[Entries with animation source code]
- - - - -

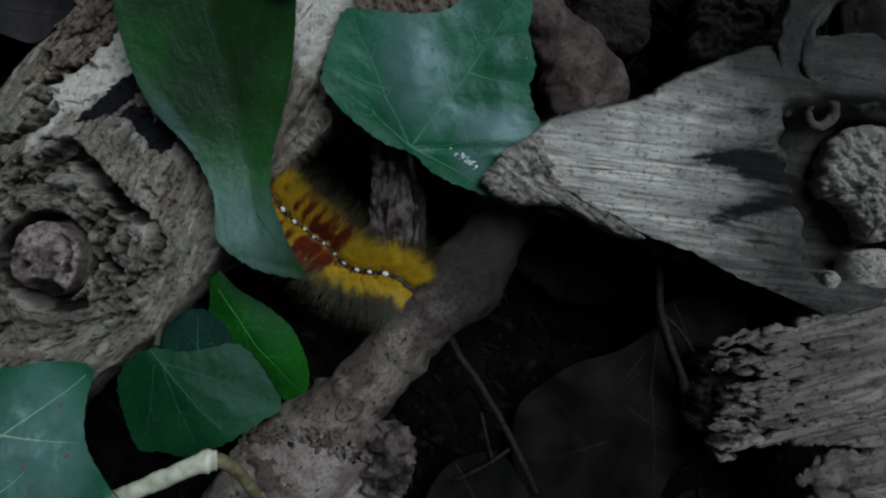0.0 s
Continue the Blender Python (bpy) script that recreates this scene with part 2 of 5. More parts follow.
def leaf_material(name, deep, light, roughness=0.38, translucent=0.12, specular=0.5, glow=(0.10, 0.32, 0.03), grain=1700.0, tint_scale=60.0, dust=0.25, relief=0.4, net=0.0):
    """A living leaf: two greens in patches, fine cell relief, a waxy face and some light let through."""
    m, nt, b = fresh(name, roughness, specular)
    tc = nt.nodes.new("ShaderNodeTexCoord")
    patch = noise_on(nt, tc.outputs["Object"], tint_scale, (1, 1, 1), 5.0, 0.55, 0.5)
    b.inputs["Specular Tint"].default_value = (0.78, 0.93, 1.0, 1)
    cell = noise_on(nt, tc.outputs["Object"], grain, (1, 1, 1), 4.0, 0.6)
    dusty = noise_on(nt, tc.outputs["Object"], 800.0, (1, 1, 1), 2.0, 0.5)
    base = blend(nt, ramp(nt, patch, [(0.36, (0, 0, 0)), (0.66, (1, 1, 1))]), deep, light)
    base = blend(nt, ramp(nt, cell, [(0.35, (0.35, 0.35, 0.35)), (0.60, (0, 0, 0))]), base, deep)
    base = blend(nt, ramp(nt, dusty, [(0.70, (0, 0, 0)), (0.76, (dust, dust, dust))]), base, (0.16, 0.15, 0.11))
    height = cell
    if net:
        # fine net of veinlets
        warp = node(nt, "ShaderNodeTexNoise", Scale=260.0, Detail=2.0)
        nt.links.new(tc.outputs["Object"], warp.inputs["Vector"])
        shift = nt.nodes.new("ShaderNodeVectorMath")
        shift.operation = "MULTIPLY_ADD"
        nt.links.new(warp.outputs["Color"], shift.inputs[0])
        shift.inputs[1].default_value = (0.0022, 0.0022, 0.0)
        nt.links.new(tc.outputs["Object"], shift.inputs[2])
        web = node(nt, "ShaderNodeTexVoronoi", Scale=520.0)
        web.feature = "DISTANCE_TO_EDGE"
        nt.links.new(shift.outputs[0], web.inputs["Vector"])
        line = ramp(nt, web.outputs["Distance"], [(0.0, (net, net, net)), (0.11, (0, 0, 0))])
        base = blend(nt, line, base, (0.09, 0.25, 0.14))
        height = blend(nt, 0.5, cell, web.outputs["Distance"])
    # dried film on one round patch; elsewhere sky sheen put into the colour
    film_sheen = nt.nodes.new("ShaderNodeAttribute")
    film_sheen.attribute_name = "film_sheen"
    base = blend(nt, film_sheen.outputs["Fac"], base, (0.15, 0.245, 0.245))
    nt.links.new(base, b.inputs["Base Color"])
    wax = nt.nodes.new("ShaderNodeMapRange")
    nt.links.new(noise_on(nt, tc.outputs["Object"], 130.0, (1, 1, 1), 5.0, 0.6), wax.inputs[0])
    wax.inputs[3].default_value, wax.inputs[4].default_value = roughness - 0.10, roughness + 0.16
    nt.links.new(wax.outputs[0], b.inputs["Roughness"])
    bumped(nt, b, height, relief, 0.0003 if net else 0.00013)
    if translucent:
        through_leaf = node(nt, "ShaderNodeBsdfTranslucent", Color=(*glow, 1))
        mix = node(nt, "ShaderNodeMixShader", Fac=translucent)
        nt.links.new(b.outputs[0], mix.inputs[1])
        nt.links.new(through_leaf.outputs[0], mix.inputs[2])
        nt.links.new(mix.outputs[0], nt.nodes["Material Output"].inputs[0])
    return m


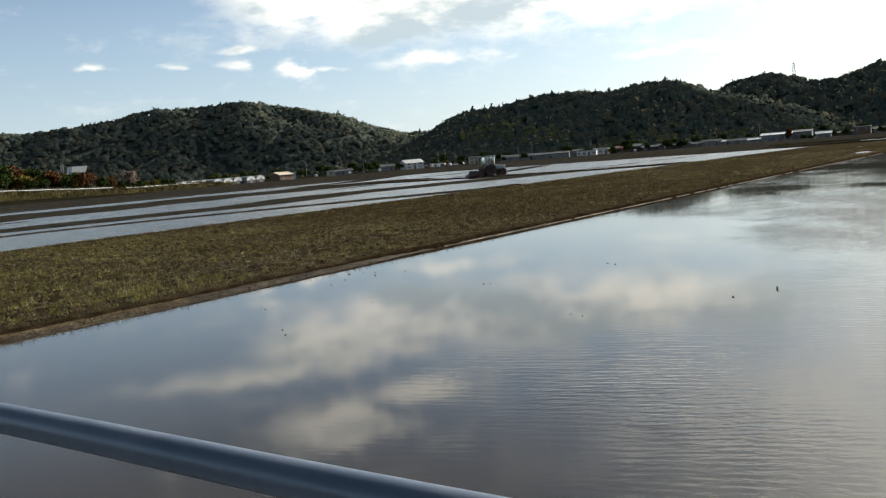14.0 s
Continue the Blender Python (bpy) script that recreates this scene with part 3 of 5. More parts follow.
def forest(name, hill, count, seed, label, band=(-.15, .95), az=None, leaves=None, tall_share=.008, girth=1.0, lift=0.0):
    """Many uneven trees in one piece, each a clump of knobbly lumps round a common crown."""
    hname, dist, spread, trees, knolls = hill
    rng = np.random.RandomState(seed)
    az0, az1 = az or (min(k[0] for k in knolls) - 3, max(k[0] for k in knolls) + 3)
    A = rng.uniform(az0, az1, count * 3)
    R = dist - dist * .25 * rng.uniform(band[0], band[1], count * 3)
    H = hill_height(A, R, dist, spread, trees, knolls, seed_of[hname])
    keep = H > plain_height(10 - np.sin(np.radians(A)) * R, np.cos(np.radians(A)) * R) + .4
    A, R, H = A[keep][:count], R[keep][:count], H[keep][:count]
    n = len(A)
    crown = girth * rng.uniform(1.7, 3.6, n) * (1 + .3 * (rng.rand(n) > .9))
    pointed = rng.rand(n) < tall_share
    tall = np.where(pointed, 1.9, rng.uniform(.75, 1.1, n))
    slim = np.where(pointed, .55, 1.0)
    shape = np.stack([crown * slim, crown * slim, crown * tall], 1)[:, None, :]
    # a knobbly core, and ragged leaf tufts all round its upper side
    base, tri = blob(rng, 1)
    tri = tri[base[tri][:, :, 2].mean(1) > -.30]      # the undersides stand in the crowns below
    core = np.repeat(base[None], n, 0) * rng.uniform(.72, 1.0, (n, len(base), 1)) * shape
    tufts = 13
    way = rng.normal(0, 1, (n, tufts, 3))
    way[:, :, 2] = np.abs(way[:, :, 2]) - .25
    way /= np.linalg.norm(way, axis=2, keepdims=True)
    taper = np.where(pointed[:, None], 1.15 - .75 * np.maximum(way[:, :, 2], 0), 1.0)[:, :, None]
    heart = way * rng.uniform(.72, .95, (n, tufts, 1)) * shape * np.concatenate([taper, taper, np.ones_like(taper)], 2)
    leafy = (heart[:, :, None, :] + rng.normal(0, .18, (n, tufts, 4, 3)) * crown[:, None, None, None]).reshape(n, tufts * 4, 3)
    V = np.concatenate([core, leafy], 1)
    out_ = np.concatenate([np.repeat(base[None], n, 0), np.repeat(way, 4, 1)], 1)
    V[:, :, 0] += (10 - np.sin(np.radians(A)) * R)[:, None]
    V[:, :, 1] += (np.cos(np.radians(A)) * R)[:, None]
    V[:, :, 2] += (H + lift - (.2 if dist > 1000 else 1.4))[:, None]
    fans = (np.array([[0, 1, 2], [0, 2, 3], [0, 3, 1], [1, 3, 2]])[None] + 4 * np.arange(tufts)[:, None, None]).reshape(-1, 3) + len(base)
    tree = np.concatenate([tri, fans], 0)
    F = (tree[None] + (np.arange(n) * V.shape[1])[:, None, None]).reshape(-1, 3)
    ob = mesh_object(name, V.reshape(-1, 3), F, leaves or FOREST, True)

    # leaf masses shade softly: part crown, part hillside facing the valley
    def ground_at(a, r):
        return hill_height(a, r, dist, spread, trees, knolls, seed_of[hname])

    arc = np.degrees(6.0 / dist)
    side = (ground_at(A + arc, R) - ground_at(A - arc, R)) / 12.0
    rise = (ground_at(A, R + 6) - ground_at(A, R - 6)) / 12.0
    ca, sa = np.cos(np.radians(A)), np.sin(np.radians(A))
    steep = 3.0
    hill_way = np.stack([steep * (side * ca + rise * sa) + .30 * sa, steep * (side * sa - rise * ca) - .30 * ca, np.full(n, .8)], 1)
    hill_way = (hill_way / np.linalg.norm(hill_way, axis=1, keepdims=True))[:, None, :]
    nn = .28 * out_ + .72 * hill_way
    nn /= np.linalg.norm(nn, axis=2, keepdims=True)
    ob.data.normals_split_custom_set_from_vertices(nn.reshape(-1, 3).astype(np.float32))
    return tagged(ob, label, "woods", kind="stuff")


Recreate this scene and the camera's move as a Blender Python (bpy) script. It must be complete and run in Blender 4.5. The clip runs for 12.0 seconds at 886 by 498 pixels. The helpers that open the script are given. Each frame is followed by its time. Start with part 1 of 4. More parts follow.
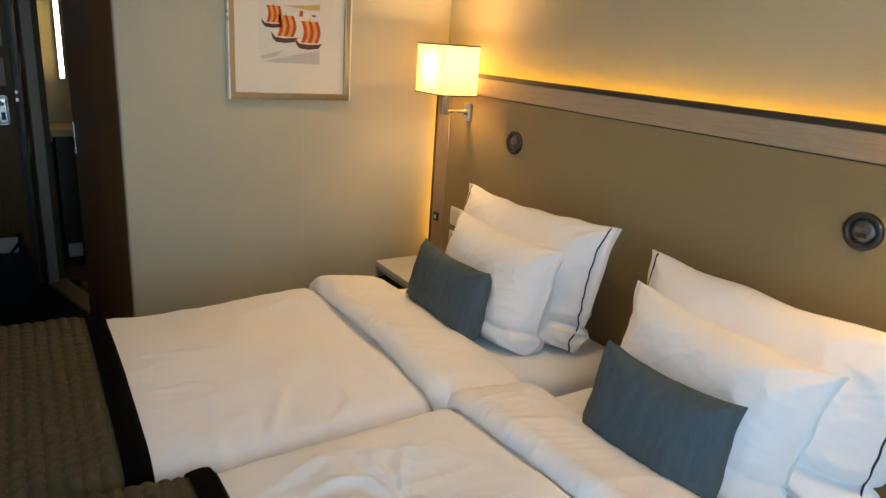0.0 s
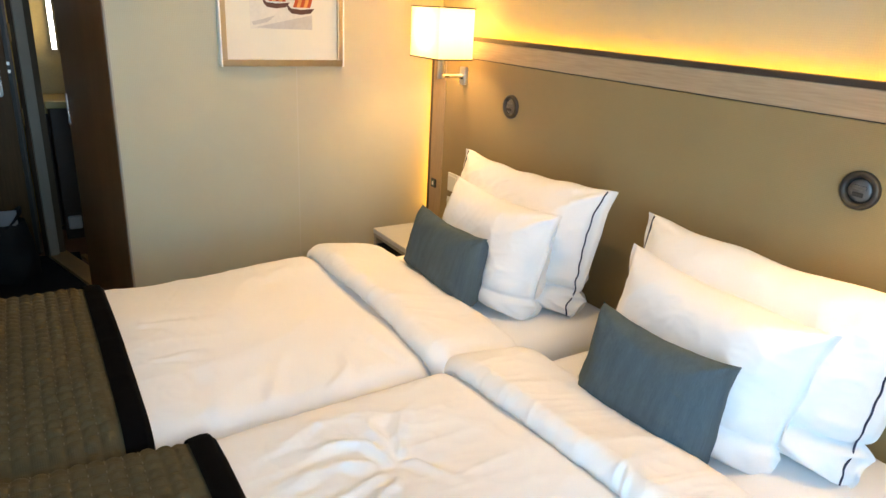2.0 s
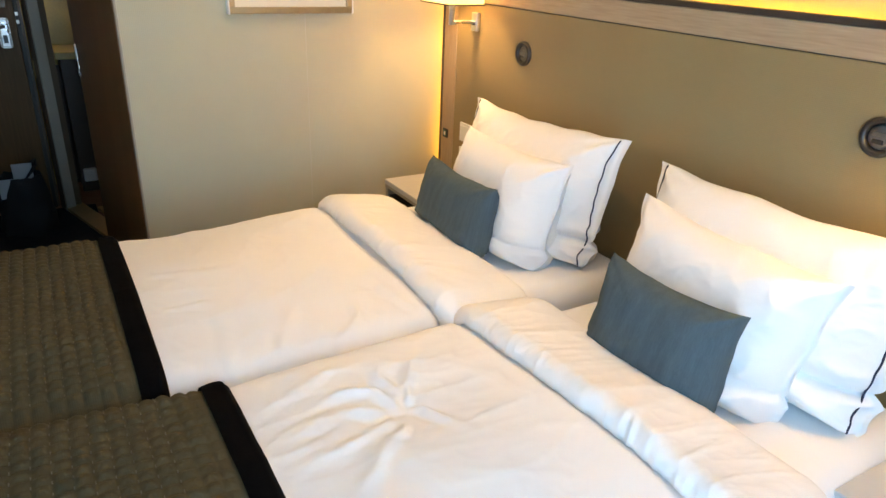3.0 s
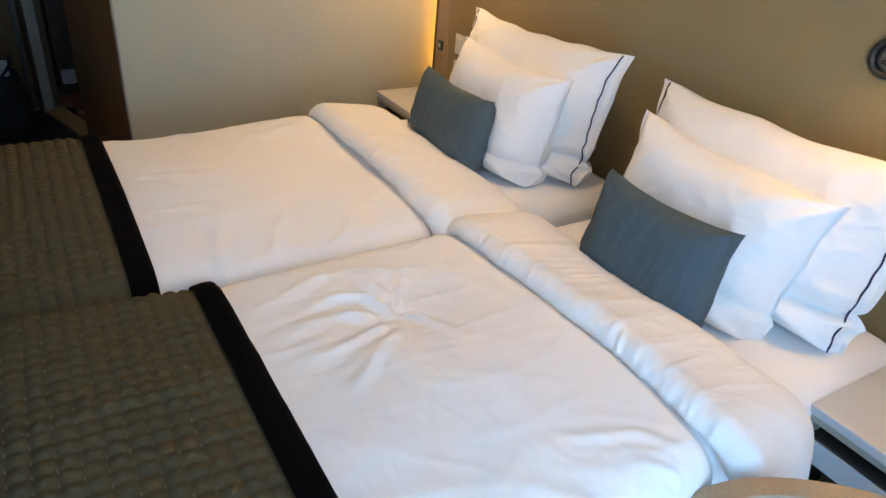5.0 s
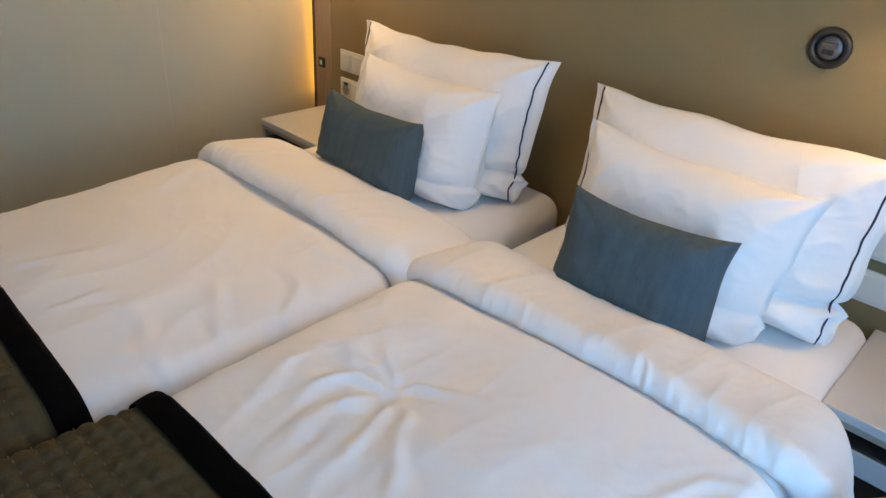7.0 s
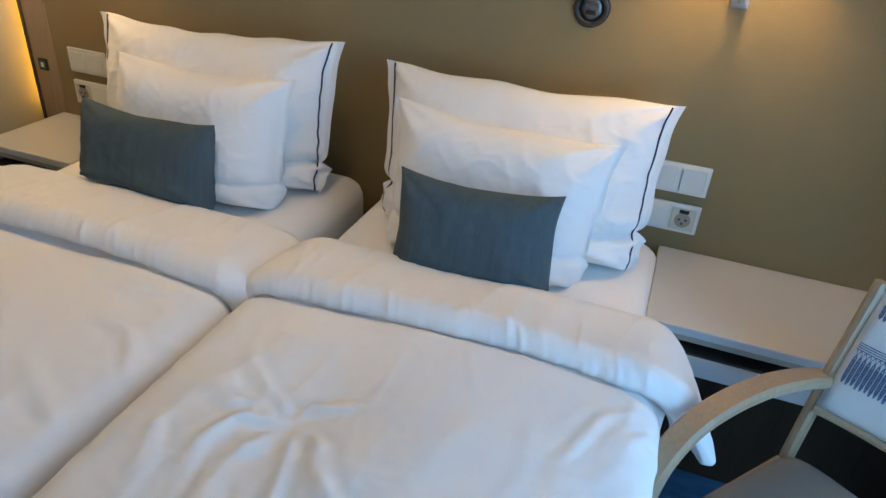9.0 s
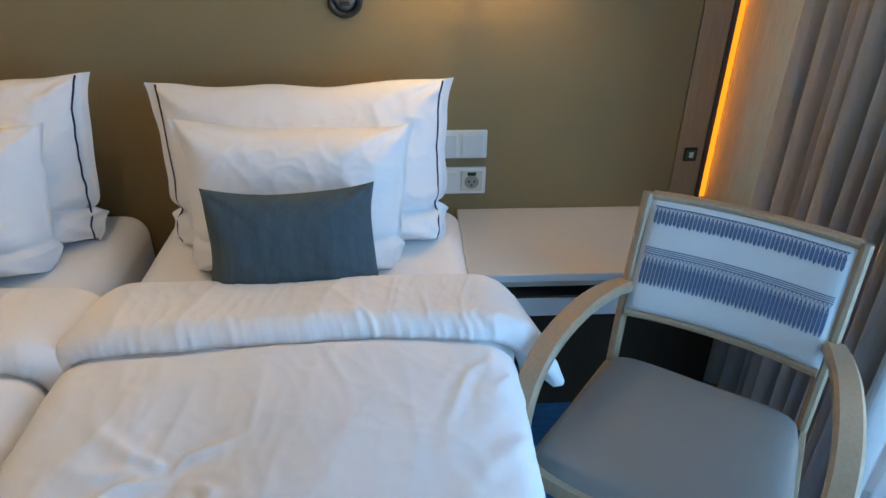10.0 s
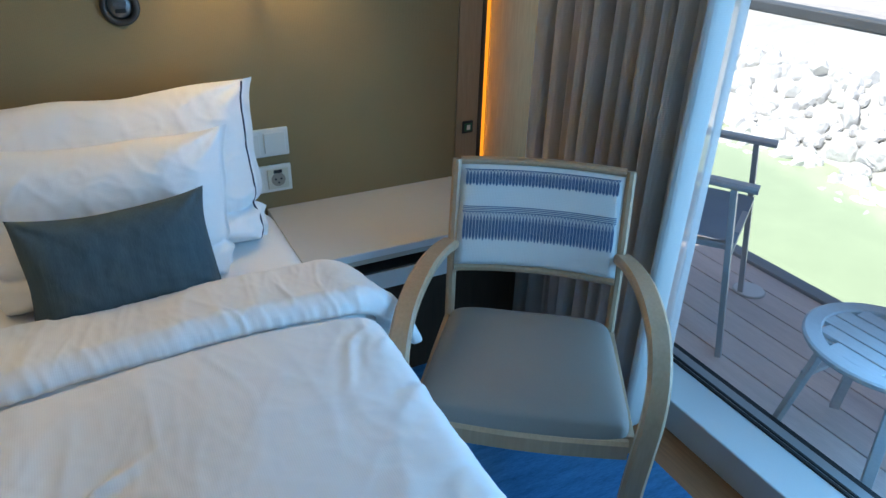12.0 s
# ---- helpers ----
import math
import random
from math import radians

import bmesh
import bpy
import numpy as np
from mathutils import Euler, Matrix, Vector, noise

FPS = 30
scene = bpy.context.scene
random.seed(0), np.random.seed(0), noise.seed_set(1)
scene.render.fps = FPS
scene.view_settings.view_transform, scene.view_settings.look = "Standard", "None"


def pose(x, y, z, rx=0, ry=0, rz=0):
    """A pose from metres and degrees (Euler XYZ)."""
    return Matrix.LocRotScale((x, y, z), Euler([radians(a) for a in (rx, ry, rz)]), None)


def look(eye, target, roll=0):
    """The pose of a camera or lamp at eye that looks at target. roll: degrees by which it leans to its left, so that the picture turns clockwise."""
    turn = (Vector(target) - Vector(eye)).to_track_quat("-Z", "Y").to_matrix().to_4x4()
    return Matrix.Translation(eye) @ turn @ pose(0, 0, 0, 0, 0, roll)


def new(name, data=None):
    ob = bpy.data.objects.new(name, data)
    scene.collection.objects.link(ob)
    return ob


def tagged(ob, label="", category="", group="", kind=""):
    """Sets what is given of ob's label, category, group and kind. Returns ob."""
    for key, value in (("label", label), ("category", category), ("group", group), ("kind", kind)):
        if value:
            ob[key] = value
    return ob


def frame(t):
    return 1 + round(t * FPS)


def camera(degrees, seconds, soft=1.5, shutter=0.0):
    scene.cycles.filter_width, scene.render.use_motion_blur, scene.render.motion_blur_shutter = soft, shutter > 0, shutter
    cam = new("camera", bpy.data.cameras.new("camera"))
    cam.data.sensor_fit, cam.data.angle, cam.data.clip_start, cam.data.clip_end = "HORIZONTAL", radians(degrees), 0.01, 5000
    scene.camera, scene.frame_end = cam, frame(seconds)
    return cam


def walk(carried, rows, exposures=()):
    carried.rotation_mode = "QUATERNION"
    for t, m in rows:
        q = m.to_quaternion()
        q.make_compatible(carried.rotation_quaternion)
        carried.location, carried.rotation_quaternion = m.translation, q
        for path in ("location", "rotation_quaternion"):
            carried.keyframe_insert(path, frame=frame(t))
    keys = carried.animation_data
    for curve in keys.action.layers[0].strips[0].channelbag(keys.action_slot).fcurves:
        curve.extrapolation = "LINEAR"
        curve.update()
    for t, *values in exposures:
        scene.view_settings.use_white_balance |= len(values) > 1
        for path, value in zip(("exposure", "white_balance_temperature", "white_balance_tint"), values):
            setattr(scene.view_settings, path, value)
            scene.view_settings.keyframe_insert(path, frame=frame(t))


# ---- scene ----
cam = camera(66.6, 12.0)
PATH = [
    (0, (2.515, -1.563, 1.458), (0.903, -0.532, 0.876), 3.9),
    (0.5, (2.516, -1.551, 1.467), (0.888, -0.528, 0.916), 3.7),
    (1, (2.517, -1.551, 1.471), (0.892, -0.513, 0.938), 3.5),
    (1.5, (2.508, -1.556, 1.455), (0.909, -0.533, 0.826), 3.2),
    (2, (2.523, -1.545, 1.454), (0.935, -0.532, 0.78), 3.0),
    (2.5, (2.533, -1.541, 1.442), (0.96, -0.545, 0.713), 3.1),
    (3, (2.527, -1.528, 1.45), (0.964, -0.578, 0.641), 2.4),
    (5, (2.517, -1.549, 1.408), (1.071, -0.597, 0.407), 5.4),
    (5.5, (2.506, -1.591, 1.407), (1.114, -0.562, 0.405), 5.2),
    (6, (2.472, -1.601, 1.395), (1.176, -0.473, 0.372), 5.4),
    (6.5, (2.351, -1.605, 1.387), (1.082, -0.422, 0.392), 5.5),
    (8.5, (1.96, -1.703, 1.42), (1.312, -0.1, 0.415), 1.8),
    (9, (2.016, -1.692, 1.411), (1.481, -0.049, 0.404), 4.5),
    (9.5, (1.995, -1.701, 1.408), (1.754, 0.019, 0.417), 1.7),
    (10, (1.919, -1.737, 1.407), (2.034, -0.002, 0.419), 0.7),
    (10.5, (1.912, -1.76, 1.408), (2.119, -0.038, 0.411), 1.3),
    (11, (1.935, -1.764, 1.406), (2.214, -0.06, 0.397), 1.2),
    (11.5, (1.822, -1.787, 1.397), (2.389, -0.162, 0.378), 1.1),
    (12, (1.7, -1.799, 1.396), (2.521, -0.248, 0.436), 1.5),
]
EXPOSURES = [(0, 0.26, 8500, 22), (0.5, 1.05, 8500, 21), (2.5, 1.06, 8400, 22), (5.5, 0.55, 7500, 25), (6.5, 0.44, 7250, 24), (8.5, 0.31, 6800, 20), (9, 0.22, 6700, 19), (10.5, 0.16, 6600, 20), (12, -0.02, 6200, 13)]
walk(cam, [(t, look(eye, target, roll)) for t, eye, target, roll in PATH], EXPOSURES)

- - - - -

Identify the lines above that contain the word "Euler", then copy them.

from mathutils import Euler, Matrix, Vector, noise
    """A pose from metres and degrees (Euler XYZ)."""
    return Matrix.LocRotScale((x, y, z), Euler([radians(a) for a in (rx, ry, rz)]), None)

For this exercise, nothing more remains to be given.